Mountain View is funding programs for the homeless, and we are supporting the new cold-weather shelter for women and families at Trinity Methodist Church, appropriately located at the corner of Hope and Mercy Streets downtown. I was proud of my Old Mountain View neighborhood for the support expressed by nearby residents. However, we are still struggling to find off-street locations for our hundreds of vehicle- dwellers to park. I am currently asking that the California Department of Motor Vehicles open up its underutilized parking lot at the corner of Showers and Latham to such vehicles. This is an area where vehicle dwellers have been parked on the street for some time.
Mountain View is slowly but steadily implementing Measure V, the Community Stabilization and Fair Rent Act, adopted by voters in November 2016. In an exciting new development, attorneys have advised the Rental Housing Committee that Measure V applies to mobile-home space rentals. What’s more, because of state law, rents can be controlled for mobile-home buyers. This will protect of equity of mobile-home owners who wish to sell their manufactured homes in place.
Rental Housing Committee meetings have been unnecessarily contentious. I believe our Council could have done a better job of appointing members committed to making Measure V work.
The City continues to work with the Los Altos School District to create a school/park complex in the San Antonio area. The district educates a large share of our elementary and middle-school students. To enable this, we are permitting the transfer of development rights from the school site to other properties in the area and across town. Unfortunately, this may lead to the construction of 600,000 square feet of offices. For me that’s a bitter pill, but well worth it. I expect our Council to urge the District to make the new school available to children from the North of El Camino neighborhood, but the complicated relationship between the Los Altos District and the Bullis Charter School may make that difficult.
This year we successfully renewed labor contracts with all of our bargaining units without any work stoppages. The Council felt that employees deserved (and in many cases, because of the high price of housing, needed) a raise, but we were unwilling to promise such raises in far-future years because of the increasing threat of an economic downturn. We used some of our budget surplus to pay down obligations such as the increased reserve requirement for long-term pension benefits.
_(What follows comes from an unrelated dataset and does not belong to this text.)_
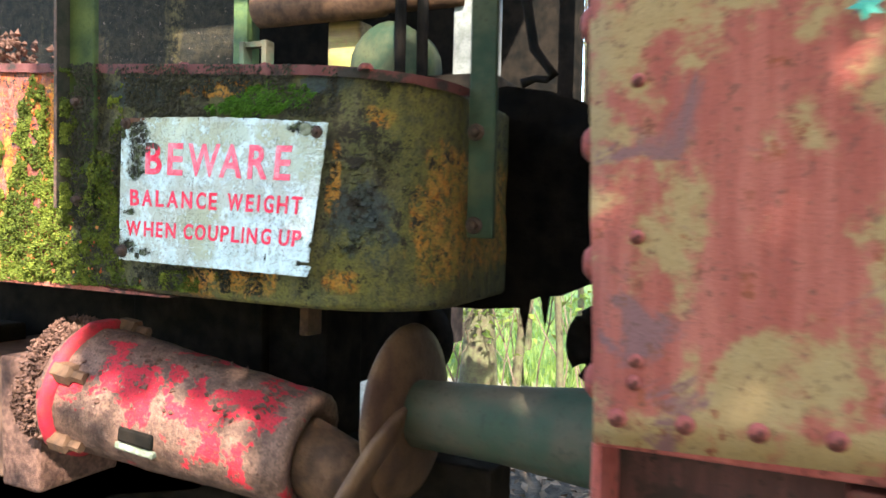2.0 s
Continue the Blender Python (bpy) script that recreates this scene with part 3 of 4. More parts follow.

Recognizing the high cost of living here, we held to our $15 per hour by January 1, 2018 minimum wage for all employees within Mountain View. This minimum does not apply to City Council members, all of whom put in long hours for around $1,000 per month.
The year saw many infrastructure improvements, from new solar installations on city property to improved bike lanes and crossings. When flooding washed out the Stevens Creek Trail between Yuba Drive and El Camino Real, our Public Works Department negotiated to create a trail bypass on adjacent private property. After a further washout, the City worked to get the Santa Clara Valley Water District to shore up the banks. We voted to retain weekly garbage pickup even as our weekly food-scraps collection went city-wide. Mountain View supports and takes part in regional discussions through which we hope to reduce aircraft noise from planes landing at both San Jose and San Francisco airports. We are successfully implementing Silicon Valley Clean Energy, which is bringing more affordable renewable electricity to the area.
The City stood firm against federal actions that would hurt our community. We adopted policies to not take part in deportations or any federal ethnic or religious registry. We continued to support counties litigating against federal anti-sanctuary policies. We wrote our Congressional delegation in opposition to key elements of tax “reform” legislation.
Over the last month, a growing number of Mountain View residents have called for a pause in downtown development. Some have argued that office growth downtown is undermining the viability of our regionally popular restaurants. I would prefer more housing, instead of offices, be built downtown. We are working on an affordable housing project on Lot 12, along Bryant St. between California and Mercy. But instead of starting a lengthy, resource-consuming process to totally re-write our visionary Downtown Plan, I support targeted actions such as fine-tuning the zoning to protect the 300 block of Castro Street and providing free transit passes to service/restaurant workers to free up more parking spaces without devoting more land to parking.
Finally, I believe that the Trump Administration and the Republican Congress are pursuing retrograde policies, from immigration limits to changes in tax laws, from the rollback in environmental and climate-change regulations to attacks on the Internet, from the opening up of public lands to resource exploitation to a bellicose foreign policy. The President himself is the embodiment of racism, religious intolerance, misogyny and transphobia. Where appropriate, the City of Mountain View is standing up on behalf of our residents.
I am proud that Mountain View has become a center of resistance. There have been several demonstration in our Civic Center Plaza this year where hundreds of people expressed their determination to fight back. Many people are assisting campaigns in contested districts and states to elect more progressive Representatives and Senators. Even where the city is not involved, I will continue to take part in and even organize such activities.
Though my city service is non-partisan, I will continue to help build the Bayshore Progressive Democratic Club, formed by Bernie Sanders supporters and other progressives, to broaden the appeal of the Democratic Party, and I will continue as a state Democratic delegate in support of progressive policies and candidates, and to break the grip that big money has on politics both in California and across the country.
We govern Mountain View with a steady hand and imaginative ideas, bringing together people from diverse backgrounds and with a wide range of economic interests. As I’ve explained many times: We treasure diversity and do our best to eliminate fossil fuels, and we are driving the global economy. There’s a clear lesson there.